Victory by Joseph Conrad. Screenplay by Harold Pinter, adapted by Richard Eyre. Dir. Eyre. Perf. Simon Russell Beale,
Mark Strong, Vanessa Kirby. BBC Radio 4, 28 February 2015. BBCiPlayer http://www.bbc.co.uk/programmes/b053rz5r to 30 Mar.
This highly intriguing production was notable for the fact that we were left uncertain as to precisely who authored it.
Although Conrad's novel provides the source-text, the dialogue and construction is characteristic of Pinter (I refrain from
using the adjective Pinteresque on the grounds that it can prove extremely difficult to define).
The basic plot is straightforward: Axel Heyst (Bjarne Henriksen) lives alone on a deserted island. Hitherto he has believed
that he can cut himself entirely off from life, save for the presence of his servant Chang (Paul Chan), and thereby eliminate
suffering altogether. His apparent serenity is disturbed, however, when he returns to the mainland and falls in love with
Lena (Vanessa Kirby), who travels across the Pacific with a small orchestra. Yet she seems to be more trouble than she is
worth: the two of them are pursued by three mysterious men, including hotel manager Schomberg (Patrick O'Kane), smooth operator
Jones (Robert Portal) and thug Ricardo (Mark Strong). Heyst and Lena escape to Heyst's island, but they are followed by the
men; as a result, the haven of peace that Heyst tried to create is shattered.
Narrated in the continuous present tense by Simon Russell Beale, Victory could be interpreted as a thriller in which no
one (not least the narrator) knew what would happen next. Heyst had tried so hard to organize his life, but discovered to
his cost that life cannot be so easily controlled: the unexpected always arrives to disrupt even the best-laid plans. To
a large extent he coped quite well with the troubles he encountered; but we always got the feeling that the "victory"
he sought over life could never be attained.
Stylistically speaking, Pinter's screenplay was full of menace: we never knew what the pursuers' true motives were, nor
did they really bother to explain themselves. Rather they contented themselves with the kind of banal conversational exchanges
that seem meaningless on the surface, but conceal a variety of motives. Like Aston and Mick in "The Caretaker,"
both Jones and Ricardo were particularly sinister in their treatment of Lena, and their willful obliviousness to Heyst's point
of view. They were certainly villains, but we never understood the cause of their villainy. This is Pinter's point; in life
people seldom bother to account for themselves, but act according to the demands of the moment.
There was also something rather suspect about Lena as well. Initially appearing as a damsel-in-distress figure, welcoming
Heyst's offer to rescue her from a life of drudgery in the orchestra, she did not seem particularly loyal to him. When faced
with Ricardo's seductive charm (expressed in Strong's performance through a masterly delivery of sibilants) she transferred
her favors towards him.
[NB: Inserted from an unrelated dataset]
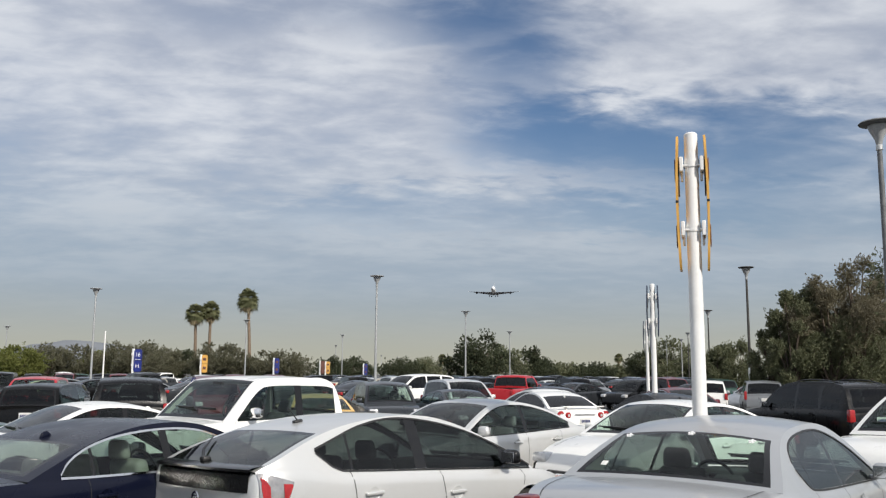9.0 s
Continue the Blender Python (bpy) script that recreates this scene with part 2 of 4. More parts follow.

While returning to Heyst's side at the end, we suspected that she did this because she felt she ought
to, rather than out of any loyalty to him.
In this kind of amoral world, no one could really be guaranteed any hope of survival. Heyst had tried his best to resist
it by setting himself up in an island paradise, but in the end this edenic existence proved as corruptible as any other.
The only way to survive was by trying to respond as best one could to each and every situation; but even that did not guarantee
long life. As the narrator, Beale delivered his lines in a cynical, detached manner, as if he somehow knew what the characters'
fates might be.
"Victory" proved a highly unsettling production: set in the Dutch East Indies in 1900, it had some trenchant
points to make about life in the so-called civilized contemporary world.